What's needed is someone who can reconfigure the small yet un-intimate space and who can stoke an audience's appetite for innovation and adventure, perhaps through the reinstatement of some version of the New Work Festival.

CTG's impressive legacy stems from being at the forefront of theatrical discovery. After all, it was under Davidson that Lanford Wilson, Tony Kushner, Anna Deavere Smith, Jon Robin Baitz, August Wilson and Lisa Loomer were all embraced relatively early in their careers.

The creative reaching out now — to writers such as Mamet, David Henry Hwang and actress-turned-playwright Lynn Redgrave — seems geared to familiar names. Certainly there would be no problem with more Mamet or Hwang if the programming showed more commitment to cultivating the next Mamet or Hwang.

The Taper built its reputation on little-known playwrights, but there's not much in the new season that can be characterized as a Ritchie discovery. The theater should be in the business of nurturing original material rather than shopping for it.

An encouraging example is "13," Dan Elish and Jason Robert Brown's new musical written for a cast of young teens and grappling with their adolescent concerns. Regardless of whether the show proves a success, it at least has the advantage of being homegrown. But how much can a theater, even a megalith like CTG, reasonably expect to produce each year from scratch?

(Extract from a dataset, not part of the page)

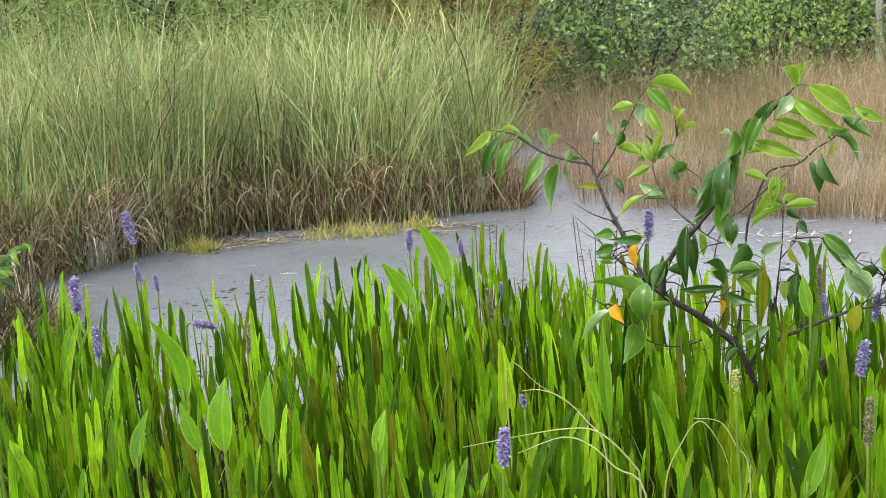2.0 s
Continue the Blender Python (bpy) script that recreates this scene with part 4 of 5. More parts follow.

This season's co-production with Deaf West Theatre Company of "Sleeping Beauty Wakes" at the Douglas may provide a clue. There have got to be other exciting nonprofits out there willing to pool resources for projects of ambitious scope. The Ahmanson audience deserves better than a menu of mostly 2-year-old Broadway pickings, and a nonprofit shouldn't be run like a higher-brow Pantages.

As one of the most powerful theatrical institutions in the country and a nexus of the L.A. theater community, CTG has an enormous amount of cultural capital. Ritchie has the ingenuity to expand it during his tenure.

But no one could possibly do it alone. And no single sensibility ought to be allowed to try.